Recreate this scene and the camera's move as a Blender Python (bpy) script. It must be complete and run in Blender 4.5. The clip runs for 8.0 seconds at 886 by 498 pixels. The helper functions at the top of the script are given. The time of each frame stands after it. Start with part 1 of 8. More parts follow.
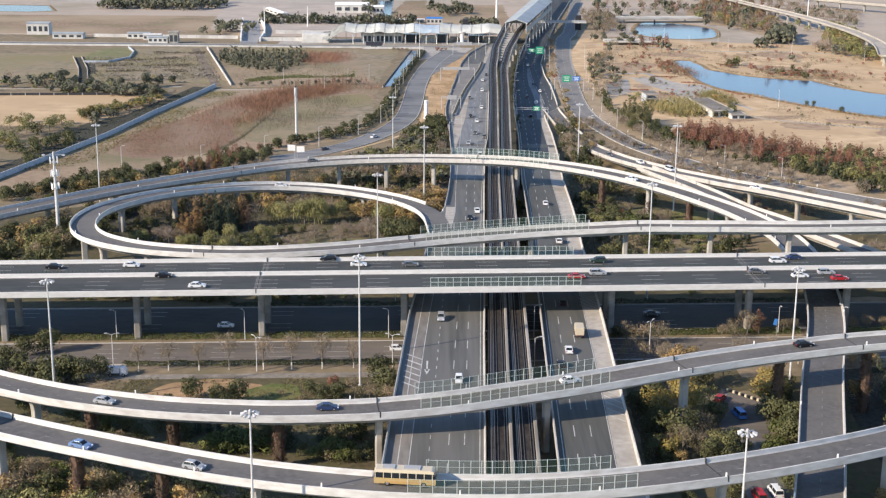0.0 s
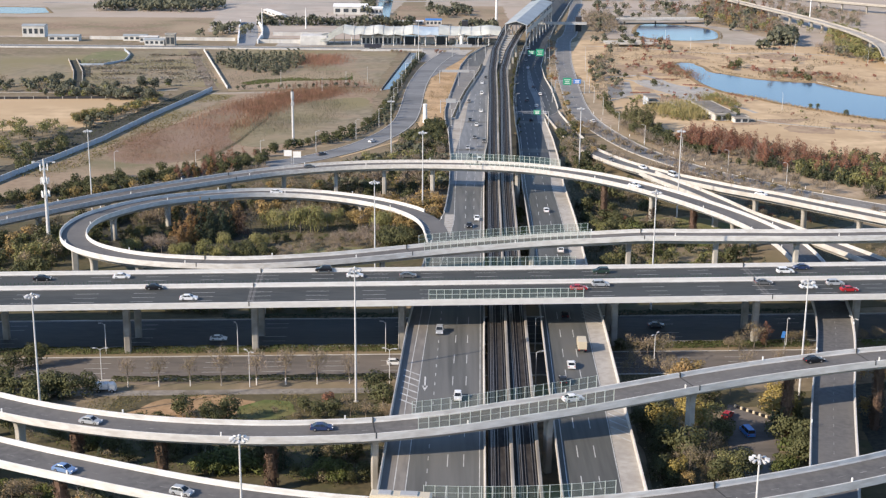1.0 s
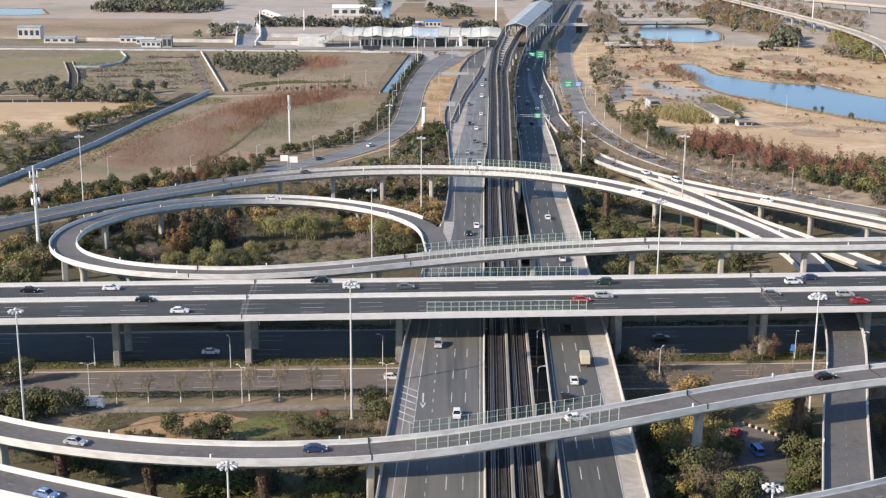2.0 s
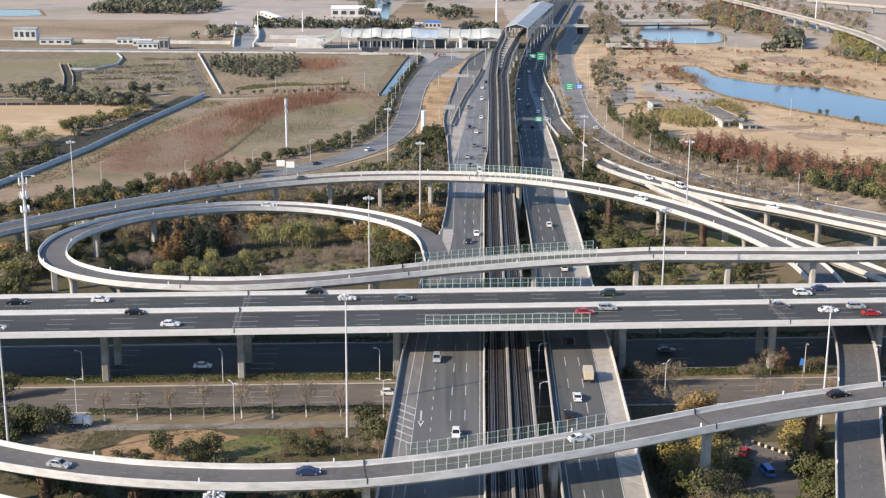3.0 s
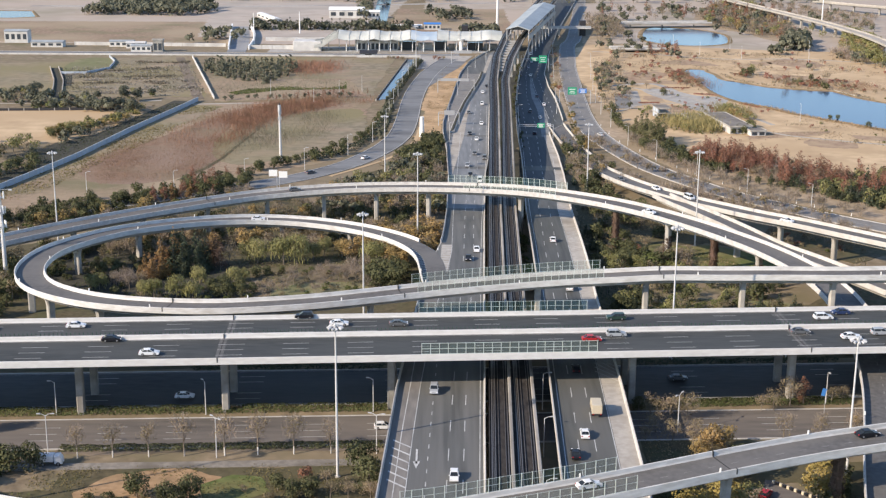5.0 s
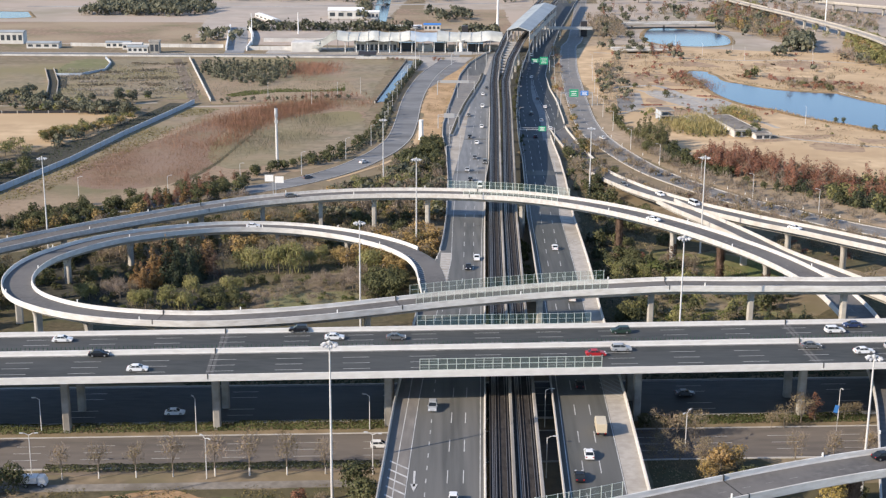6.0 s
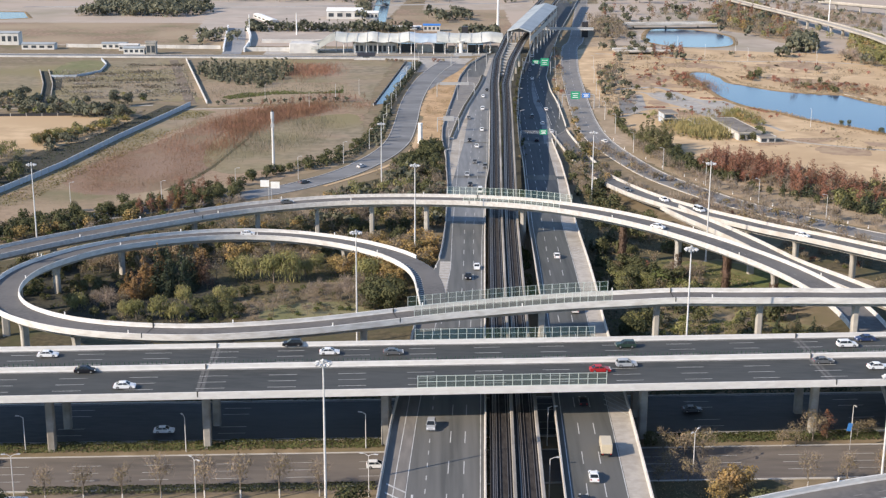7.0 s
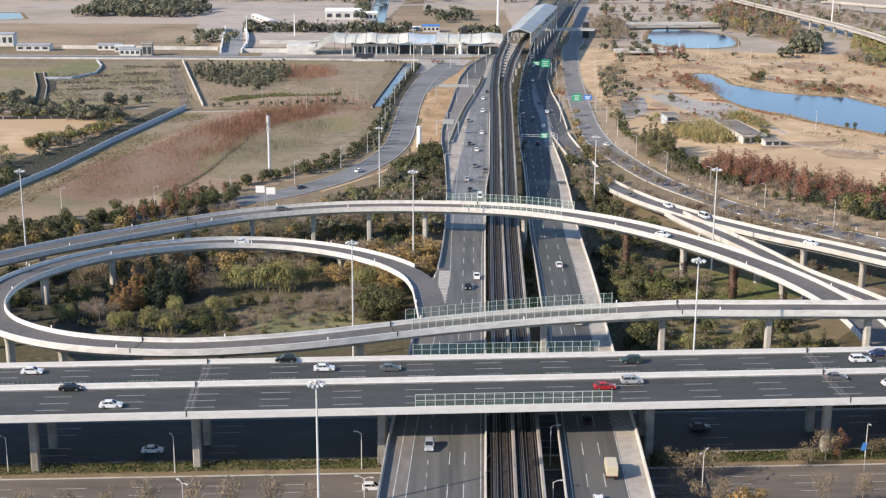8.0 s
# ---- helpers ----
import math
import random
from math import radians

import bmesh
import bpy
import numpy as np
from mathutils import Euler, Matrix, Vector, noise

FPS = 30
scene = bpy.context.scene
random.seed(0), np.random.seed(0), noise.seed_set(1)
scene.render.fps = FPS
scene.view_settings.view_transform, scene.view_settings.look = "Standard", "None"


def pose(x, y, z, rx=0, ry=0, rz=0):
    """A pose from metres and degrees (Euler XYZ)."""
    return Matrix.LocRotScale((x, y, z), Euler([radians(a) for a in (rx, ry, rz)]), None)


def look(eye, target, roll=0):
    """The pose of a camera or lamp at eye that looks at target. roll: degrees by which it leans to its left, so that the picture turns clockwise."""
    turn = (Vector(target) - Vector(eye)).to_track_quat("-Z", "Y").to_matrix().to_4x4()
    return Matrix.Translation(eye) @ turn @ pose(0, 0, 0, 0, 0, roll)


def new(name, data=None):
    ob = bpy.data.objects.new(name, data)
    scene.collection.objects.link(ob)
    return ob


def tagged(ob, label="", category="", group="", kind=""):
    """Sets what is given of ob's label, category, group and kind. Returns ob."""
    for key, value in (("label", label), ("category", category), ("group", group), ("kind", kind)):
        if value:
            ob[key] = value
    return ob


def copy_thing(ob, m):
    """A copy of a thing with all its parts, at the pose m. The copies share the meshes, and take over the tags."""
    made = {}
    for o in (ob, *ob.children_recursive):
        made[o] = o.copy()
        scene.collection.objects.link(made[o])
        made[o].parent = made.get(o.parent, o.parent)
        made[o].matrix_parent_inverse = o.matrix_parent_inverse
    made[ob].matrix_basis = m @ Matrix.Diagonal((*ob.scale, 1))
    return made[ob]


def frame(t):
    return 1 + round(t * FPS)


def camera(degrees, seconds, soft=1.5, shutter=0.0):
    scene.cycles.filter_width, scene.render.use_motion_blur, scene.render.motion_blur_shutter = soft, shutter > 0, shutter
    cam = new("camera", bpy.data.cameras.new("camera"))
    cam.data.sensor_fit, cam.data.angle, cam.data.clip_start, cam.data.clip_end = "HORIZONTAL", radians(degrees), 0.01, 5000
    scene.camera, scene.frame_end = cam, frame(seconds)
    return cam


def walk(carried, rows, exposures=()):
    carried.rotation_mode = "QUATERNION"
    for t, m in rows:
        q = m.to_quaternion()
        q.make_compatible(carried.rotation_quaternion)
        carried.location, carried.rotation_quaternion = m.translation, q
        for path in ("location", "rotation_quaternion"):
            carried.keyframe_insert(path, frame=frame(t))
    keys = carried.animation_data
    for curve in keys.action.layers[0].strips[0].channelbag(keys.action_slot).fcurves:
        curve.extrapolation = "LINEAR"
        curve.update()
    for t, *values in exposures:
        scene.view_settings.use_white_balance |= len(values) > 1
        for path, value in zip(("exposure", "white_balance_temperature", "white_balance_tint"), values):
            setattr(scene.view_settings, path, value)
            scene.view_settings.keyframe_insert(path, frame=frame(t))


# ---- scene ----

# # #

Objective
Repeat the data exactly in full, omitting its pictures.

Solution to this exercise
Recreate this scene and the camera's move as a Blender Python (bpy) script. It must be complete and run in Blender 4.5. The clip runs for 8.0 seconds at 886 by 498 pixels. The helper functions at the top of the script are given. The time of each frame stands after it. Start with part 1 of 8. More parts follow.
0.0 s
1.0 s
2.0 s
3.0 s
5.0 s
6.0 s
7.0 s
8.0 s
# ---- helpers ----
import math
import random
from math import radians

import bmesh
import bpy
import numpy as np
from mathutils import Euler, Matrix, Vector, noise

FPS = 30
scene = bpy.context.scene
random.seed(0), np.random.seed(0), noise.seed_set(1)
scene.render.fps = FPS
scene.view_settings.view_transform, scene.view_settings.look = "Standard", "None"


def pose(x, y, z, rx=0, ry=0, rz=0):
    """A pose from metres and degrees (Euler XYZ)."""
    return Matrix.LocRotScale((x, y, z), Euler([radians(a) for a in (rx, ry, rz)]), None)


def look(eye, target, roll=0):
    """The pose of a camera or lamp at eye that looks at target. roll: degrees by which it leans to its left, so that the picture turns clockwise."""
    turn = (Vector(target) - Vector(eye)).to_track_quat("-Z", "Y").to_matrix().to_4x4()
    return Matrix.Translation(eye) @ turn @ pose(0, 0, 0, 0, 0, roll)


def new(name, data=None):
    ob = bpy.data.objects.new(name, data)
    scene.collection.objects.link(ob)
    return ob


def tagged(ob, label="", category="", group="", kind=""):
    """Sets what is given of ob's label, category, group and kind. Returns ob."""
    for key, value in (("label", label), ("category", category), ("group", group), ("kind", kind)):
        if value:
            ob[key] = value
    return ob


def copy_thing(ob, m):
    """A copy of a thing with all its parts, at the pose m. The copies share the meshes, and take over the tags."""
    made = {}
    for o in (ob, *ob.children_recursive):
        made[o] = o.copy()
        scene.collection.objects.link(made[o])
        made[o].parent = made.get(o.parent, o.parent)
        made[o].matrix_parent_inverse = o.matrix_parent_inverse
    made[ob].matrix_basis = m @ Matrix.Diagonal((*ob.scale, 1))
    return made[ob]


def frame(t):
    return 1 + round(t * FPS)


def camera(degrees, seconds, soft=1.5, shutter=0.0):
    scene.cycles.filter_width, scene.render.use_motion_blur, scene.render.motion_blur_shutter = soft, shutter > 0, shutter
    cam = new("camera", bpy.data.cameras.new("camera"))
    cam.data.sensor_fit, cam.data.angle, cam.data.clip_start, cam.data.clip_end = "HORIZONTAL", radians(degrees), 0.01, 5000
    scene.camera, scene.frame_end = cam, frame(seconds)
    return cam


def walk(carried, rows, exposures=()):
    carried.rotation_mode = "QUATERNION"
    for t, m in rows:
        q = m.to_quaternion()
        q.make_compatible(carried.rotation_quaternion)
        carried.location, carried.rotation_quaternion = m.translation, q
        for path in ("location", "rotation_quaternion"):
            carried.keyframe_insert(path, frame=frame(t))
    keys = carried.animation_data
    for curve in keys.action.layers[0].strips[0].channelbag(keys.action_slot).fcurves:
        curve.extrapolation = "LINEAR"
        curve.update()
    for t, *values in exposures:
        scene.view_settings.use_white_balance |= len(values) > 1
        for path, value in zip(("exposure", "white_balance_temperature", "white_balance_tint"), values):
            setattr(scene.view_settings, path, value)
            scene.view_settings.keyframe_insert(path, frame=frame(t))


# ---- scene ----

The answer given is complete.